Doctrine réaliste, où l’économie est centrale, et où la diplomatie et les alliés – d’ailleurs peu évoqués – sont non pas des fins, mais des moyens d’avancer les intérêts américains dans un jeu à somme nulle où tout ce qui n’est pas à l’avantage des Etats-Unis est une perte. Un style qui ressemble aux pratiques d’affaires de Trump : commencer par dire et demander et n’importe quoi, et s’ajuster si ça résiste ; un style utilitaire et sans sentiments, où la loyauté, la fidélité aux engagements, les avantages mutuels et la construction de partenariats sur le long terme n’ont pas leur place.
Certes, Trump est capable de s’émanciper des précédents et des préjugés : il a dit lors de la campagne qu’il était prêt à rencontrer Kim Jong-un, a tenu parole, et rompu avec le dogme diplomatique américain qui était de refuser tout contact direct avec la Corée du Nord. Si Trump, tel qu’il est, sera capable de tirer quelque chose de cette rencontre face à un adversaire rompu au chantage et au brinkmanship (la « politique du bord du gouffre ») est une autre affaire.
C’est néanmoins l’extravagance des positions publiques et des exigences initiales qui domine dans la pratique internationale de Trump. Elle fait craindre le pire. L’absence de scrupules, l’impossibilité de construire une relation de confiance sont patents, de même que le désordre et le découragement de son administration : la réalisation d’une vraie politique, au sens d’un dessein soutenu dans le temps, mené avec ordre et avec de vrais partenaires, est hors de sa portée.
Cette situation présente des risques évidents. Leurs limites ne sont pas à rechercher dans l’entourage de Trump ou le camp républicain, où elles n’ont jamais été bien fortes, et viennent de s’amenuiser encore ; elles se trouveront peut-être chez ses partenaires, mais ils hésitent, légitimement d’ailleurs, entre l’accommodement et la résistance : jusqu’où ira-t-il en cas de rétorsions commerciales sérieuses ? mettra-t-il en cause le système de règlement des différends de l’OMC ? l’Alena ? Combien de temps avant qu’il ne dénonce l’accord nucléaire iranien ?
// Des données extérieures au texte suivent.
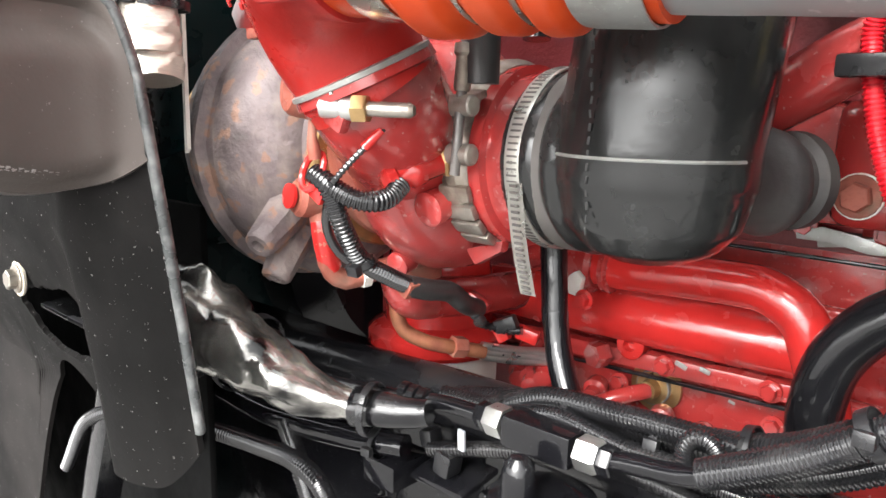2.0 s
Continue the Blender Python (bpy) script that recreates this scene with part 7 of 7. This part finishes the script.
# ---- along the frame rail ----
def build_rail_items():
    root = thing("filter_drier", (-0.278, 0.862, 0.70), "gloss black painted receiver drier canister on the frame rail", "canister")
    c = Vector((-0.278, 0.852, 0.0))
    part("canister", lathe([(0.036, 0.70), (0.0375, 0.705), (0.0375, 0.902), (0.0395, 0.904), (0.0400, 0.916), (0.0380, 0.921), (0.030, 0.924), (0.020, 0.925), (0, 0.925)], c, (0, 0, 1), 44), BLACK_PAINT, root)
    part("weld_bead", lathe([(0.0375, -0.002), (0.0395, 0), (0.0375, 0.002)], c + Vector((0, 0, 0.905)), (0, 0, 1), 44, close=False), BLACK_PAINT, root)
    part("head_block", box((0.058, 0.026, 0.024), pose(-0.291, 0.868, 0.956), 0.003), BLACK_PAINT, root)
    part("pressure_cap", lathe([(0.012, 0.0), (0.012, 0.018), (0.0105, 0.026), (0.006, 0.031), (0, 0.032)], (-0.286, 0.833, 0.924), (0, 0, 1), 22), BLACK_PAINT, root)
    for x, sx in ((-0.322, -1), (-0.259, 1)):
        nut = part("union_nut", hexagon(0.0125, 0.016, frame_to((sx, 0, 0), (x, 0.866, 0.957))), STEEL, root, "bare bright union nut")
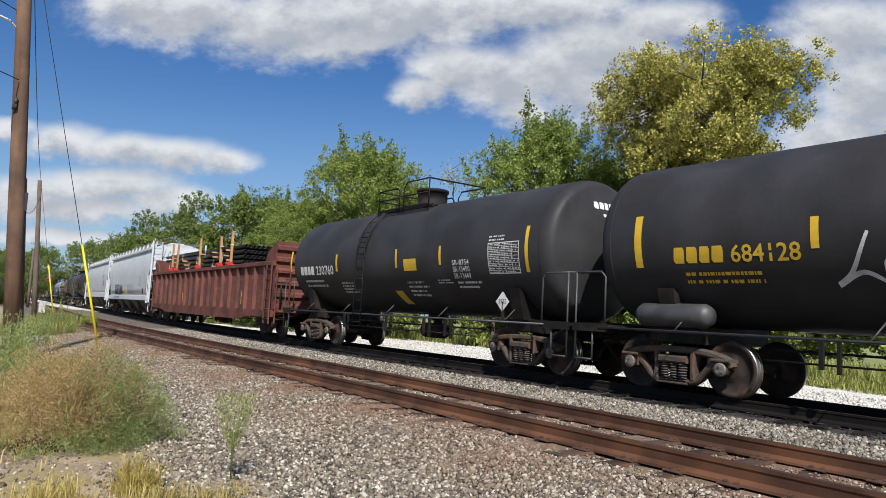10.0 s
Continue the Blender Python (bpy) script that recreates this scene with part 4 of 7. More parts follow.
# ---- writing: the built-in font, turned into meshes once
BOLD = ("A", "OK", "1", "90", "98", "680643", "671704", "684128", "230760", "CBFX", "490320", "493486", "498448", "499286", "WCRC", "3217")
SPRAYED = ("SANE", "HENCE", "OQB", "PB!", "RB!", "CIF")


def font_shapes(bodies):
    made = {}
    obs = []
    for b in bodies:
        c = bpy.data.curves.new("words", "FONT")
        c.body, c.size, c.resolution_u = b, 1.0, 2
        c.offset = 0.03 if b in SPRAYED else 0.013 if b in BOLD else 0.006
        obs.append((b, new("words", c)))
    deps = bpy.context.evaluated_depsgraph_get()
    for b, ob in obs:
        me = bpy.data.meshes.new_from_object(ob.evaluated_get(deps))
        v = [(p.co.x, p.co.y) for p in me.vertices]
        f = [tuple(p.vertices) for p in me.polygons]
        made[b] = (v, f, max(p[0] for p in v))
        bpy.data.meshes.remove(me)
    for b, ob in obs:
        c = ob.data
        bpy.data.objects.remove(ob)
        bpy.data.curves.remove(c)
    return made


WORDS = font_shapes(["XOMX 100390", "684128", "230760", "CBFX", "490320", "LD LMT 219500", "LT WT 66500", "PLATE", "C", "HAMMERING ON CAR WILL", "CONTAMINATE PRODUCT", "GGCX", "1298", "ELTX", "8044",
                     "680643", "671704", "THE TANK CAR PEOPLE", "LD LMT 190 700 LB  86 500 KG", "LT WT 72 100 LB  32 800 KG", "How tomorrow moves", "LD LMT  200500 LB   90 900 KG", "LT WT   85500 LB   38 800 KG", "SECURE BOTH HASPS", "DO NOT HAMMER ON CAR", "BEFORE MOVING CAR", "1", "90", "98", "A", "OK", "SANE", "HENCE", "OQB", "PB!", "RB!", "CIF",
                     "493486", "498448", "499286", "WCRC", "3217", "EPIX 91129", "4440", "4451", "4723", "4675", "SR-8754", "SR-13450", "SR-13449", "2922", "LD LMT 228900", "LT WT 57100", "A  OK", "LD LMT", "LT WT"])


def flat(lat):
    return lambda x, z, e: (x, -(lat + e), z)


def drum(radius, zc):
    return lambda x, z, e: (x, -math.sqrt(max(0.01, (radius + e) ** 2 - (z - zc) ** 2)), z)


class Decal:
    """Paint on a car's side: flat pieces laid a few millimetres proud of the surface."""

    def __init__(self, surf, e=0.005):
        self.s, self.e, self.b = surf, e, Build()
        self.done, self.hold = [], False

    def _cut(self):
        """Each line of writing becomes a piece of its own."""
        if self.b.v and not self.hold:
            self.done.append(self.b)
            self.b = Build()

    def rect(self, x0, x1, z0, z1, nz=1, slant=0.0):
        nz = max(nz, int((z1 - z0) / 0.12) + 1)
        nx = max(1, int((x1 - x0) / 1.5))
        v = [self.s(x0 + (x1 - x0) * i / nx + slant * j / nz, z0 + (z1 - z0) * j / nz, self.e) for j in range(nz + 1) for i in range(nx + 1)]
        w = nx + 1
        return self._add(v, [(j * w + i, j * w + i + 1, (j + 1) * w + i + 1, (j + 1) * w + i) for j in range(nz) for i in range(nx)])

    def poly(self, pts):
        return self._add([self.s(x, z, self.e) for x, z in pts], [tuple(range(len(pts)))])

    def _add(self, v, f):
        self.b.add(v, f)
        return self

    def text(self, body, x, z, h, width=None):
        self._cut()
        v, f, w = WORDS[body]
        k = h / 0.7
        kx = width / w if width else k
        return self._add([self.s(x + p[0] * kx, z + p[1] * k, self.e) for p in v], f)

    def bars(self, x0, x1, z0, z1, rows, seed=1, lo=0.26, hi=0.7):
        """Lines of writing too small to read."""
        self._cut()
        self.b.stuff = True
        r = random.Random(seed)
        step = (z1 - z0) / rows
        for i in range(rows):
            x = x0
            end = x1 - r.random() * 0.3 * (x1 - x0)
            while x < end:
                w = min(r.uniform(0.02, 0.09), end - x)
                self.rect(x, x + w, z0 + step * (i + lo), z0 + step * (i + hi))
                x += w + (0.018 if r.random() < 0.75 else 0.06)
        return self

    def border(self, x0, x1, z0, z1, w=0.02):
        self._cut()
        self.rect(x0, x1, z0, z0 + w).rect(x0, x1, z1 - w, z1).rect(x0, x0 + w, z0 + w, z1 - w).rect(x1 - w, x1, z0 + w, z1 - w)
        return self

    def table(self, x0, x1, z0, z1, rows=7):
        self._cut()
        self.hold = True
        self.border(x0, x1, z0, z1)
        st = (z1 - z0) / rows
        for i in range(1, rows):
            self.rect(x0, x1, z0 + st * i - 0.005, z0 + st * i + 0.005)
        self.bars(x0 + 0.03, x1 - 0.02, z0, z1, rows, 3, 0.32, 0.62)
        for k in (0.35, 0.55, 0.78):
            self.rect(x0 + (x1 - x0) * k - 0.006, x0 + (x1 - x0) * k + 0.006, z0, z1)
        self.hold = False
        return self

    def stroke(self, pts, w):
        """A brush line through (x, z) points."""
        v = []
        for i, (x, z) in enumerate(pts):
            a, b = pts[max(0, i - 1)], pts[min(len(pts) - 1, i + 1)]
            dx, dz = b[0] - a[0], b[1] - a[1]
            n = math.hypot(dx, dz) or 1
            ww = w[i] if isinstance(w, list) else w
            v += [self.s(x - dz / n * ww, z + dx / n * ww, self.e), self.s(x + dz / n * ww, z - dx / n * ww, self.e)]
        self._add(v, [(2 * i, 2 * i + 1, 2 * i + 3, 2 * i + 2) for i in range(len(pts) - 1)])
        return self

    def disc(self, x, z, rx, rz, n=14):
        return self.poly([(x + rx * math.cos(-k * 2 * math.pi / n), z + rz * math.sin(-k * 2 * math.pi / n)) for k in range(n)][::-1])

    def on(self, car, name, material, label=""):
        obs = []
        for b in self.done + [self.b]:
            if b.v:
                obs.append(part(name, b, material, car, label))
                if b.stuff:
                    obs[-1]["kind"] = "stuff"
        return obs[0]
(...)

Il ne suffit pas de se dire que Trump c’est Ubu à Washington ; il faut admettre qu’au-delà de ses extravagances, il y a des idées, ou plutôt des obsessions, et une sorte de méthode : il y a bien une politique étrangère de Donald Trump, qu’il poursuit avec une persévérance indéniable, en particulier le nationalisme économique et le protectionnisme, identifiés à la cause de la sécurité nationale.
Ce n’est pas pour autant rassurant : d’une part parce que sa politique étrangère est contraire aux intérêts et aux conceptions de l’Europe ; d’autre part parce que nul ne sait comment il agira face à une résistance ou une tension majeure ; et enfin parce que la fixité de ses idées, combinée à l’ineptie et à la brutalité de leur mise en œuvre, rend à peu près inévitable l’issue de cette politique, qui ne peut guère se dénouer que dans la déroute ou dans la crise.